Indeed, it is undisputed that projections for climate change will likely have a huge impact on agriculture due to variabilities and uncertainties in environmental factors (droughts, floods, high temperatures and uncertainties in rainfall).
This will have a negative impact on agriculture productivity and food production, which will lead to an intense food shortage and an increase in food prices. Therefore, governments and agriculture stakeholders should collaborate and develop climate-smart adaptation strategies that are geared towards sustaining all types of farming. It is also important to acknowledge the ability that indigenous and traditional crops have to increase the diversification of food production.
We don't want to sound pessimistic, but it seems unlikely that Africa will be able to feed over 10 billion people by 2050, let alone reach the United Nations' 17 Sustainable Development Goals (SDGs) by 2030. The first two SDGs are to end poverty in all its forms everywhere and zero hunger. Sadly, Africa, particularly sub-Saharan Africa, has thus far been unable to meet any of the goals.
Also, with only half a decade left, neither Africa nor the world is on track to achieve the global nutrition targets, specifically those of No Poverty and Zero Hunger. One of the impediments to reaching these goals is the disconnect between government policies that promote and support the supply of healthy food and government policies that support the growth of the economy, which results in policy incoherence.

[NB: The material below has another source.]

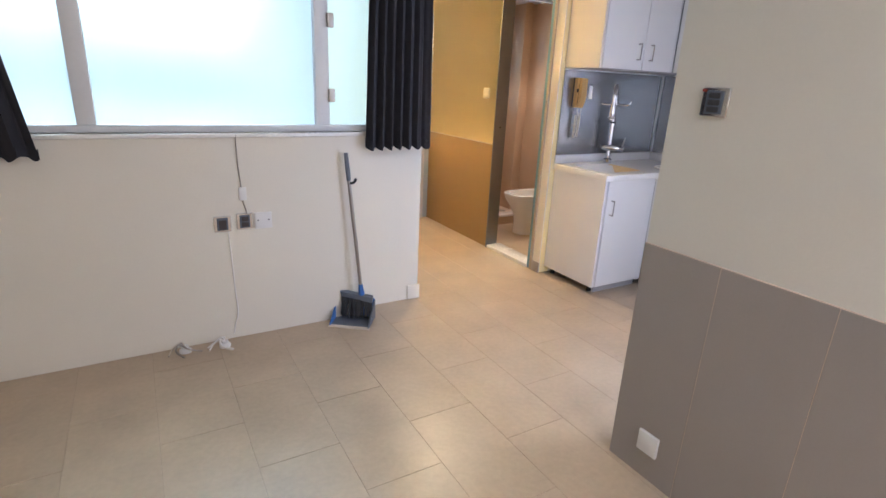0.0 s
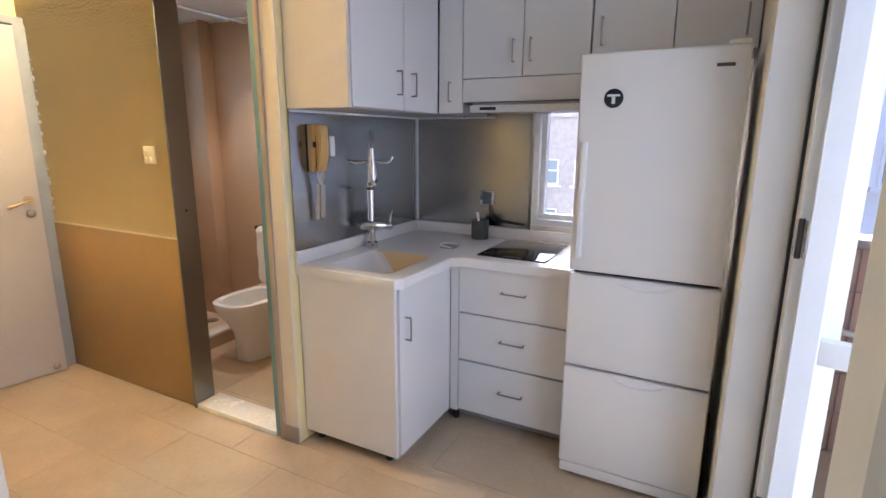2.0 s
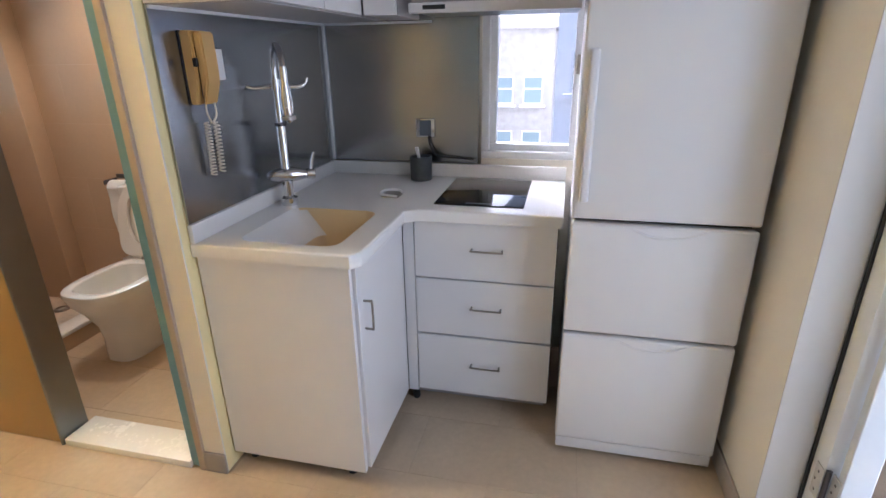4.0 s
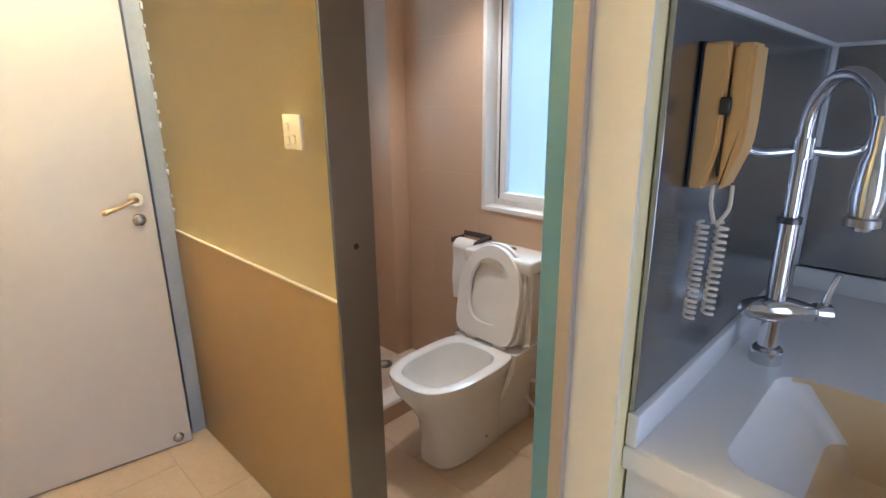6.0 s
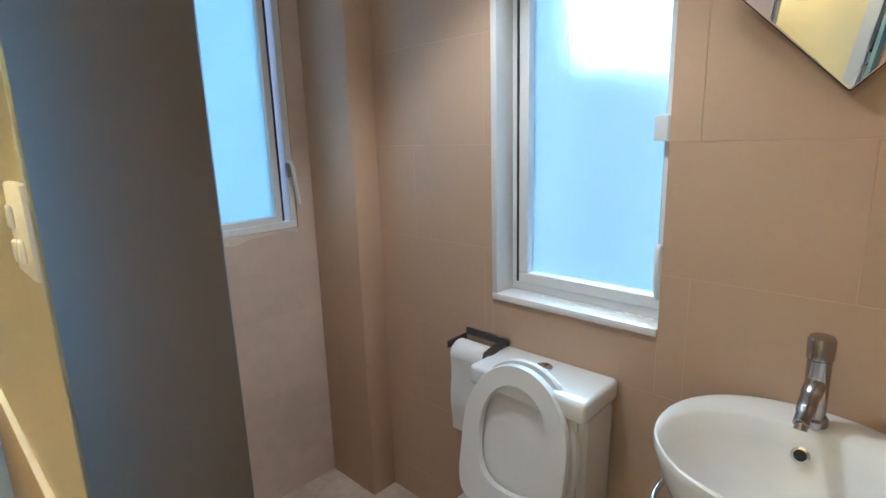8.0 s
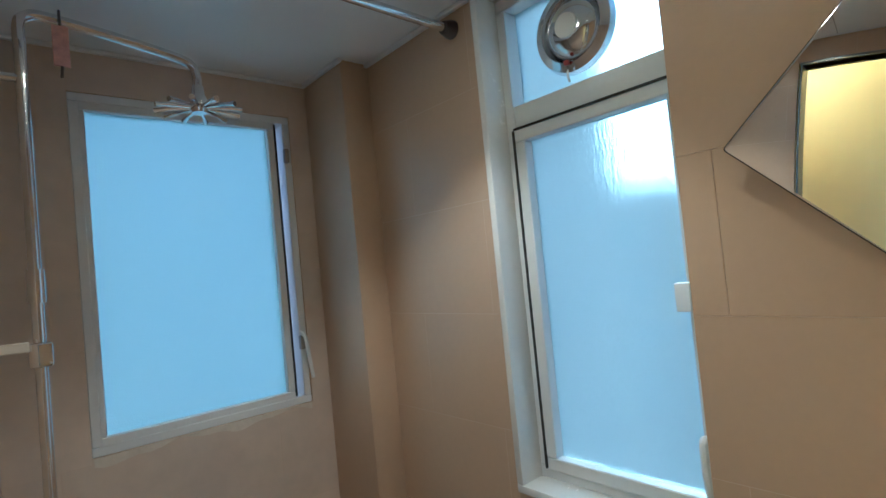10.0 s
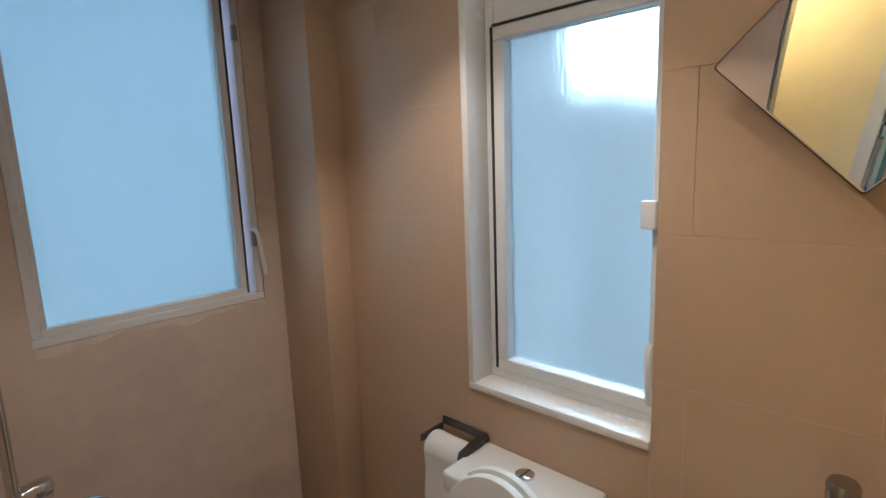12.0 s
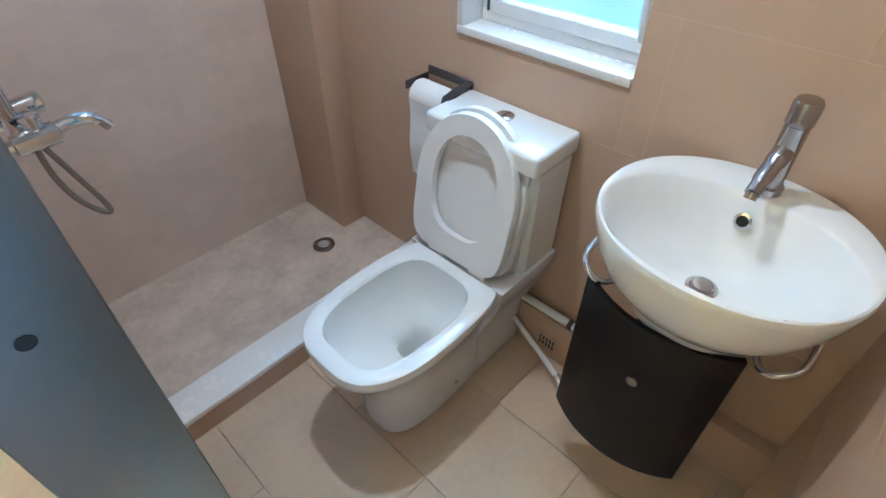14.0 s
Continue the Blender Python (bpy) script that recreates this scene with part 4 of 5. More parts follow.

The following three main aspects may lead to policy incoherence with regards to economic growth and food security and nutrition, globally and in Africa:
1) Policies that are related to nutrition to limit the availability of highly processed and unhealthy food are in opposition to economic policies that focus on investments in retail and processing as governments may have investments in multiple areas in the supply chain;
2) Policies that promote investment and trade liberalization may have a negative effect on food security and nutrition and may lead to an increase in competition among food processors.
This will in turn lead to an increase of availability and a decrease in prices of highly processed foods that have been linked to diet related non-communicable diseases and;
3) The encouragement of economic growth through supply chain policies that do not consider objectives regarding food security and nutrition.
Thus, local accountability and more accurate information will be needed to create food policies that are unique to communities in terms of their food security and nutrition experiences as current policies are highly centralised and inadequate. In order to transform people from being passive consumers to being food system beneficiaries, food policies should be more participatory, inclusive, and community-focused.
We believe three things need to happen before Africa can feed the world. Firstly, governments should create fiscal incentives that would allow for an increase in the production and accessibility of healthy foods by creating links between consumers and producers. Secondly, small-scale farmers and producers should be incentivised to produce highly nutritious foods.
This opportunity may thus lead to more nutritious diets as well as economic growth through an increase in employment opportunities. Thirdly, the nutritional quality of the supply of food should be included in policy objectives across the supply chain and formal avenues should be created for civil society to participate and engage in economic policymaking that will affect food supply, as well as policies directed at food and nutrition security.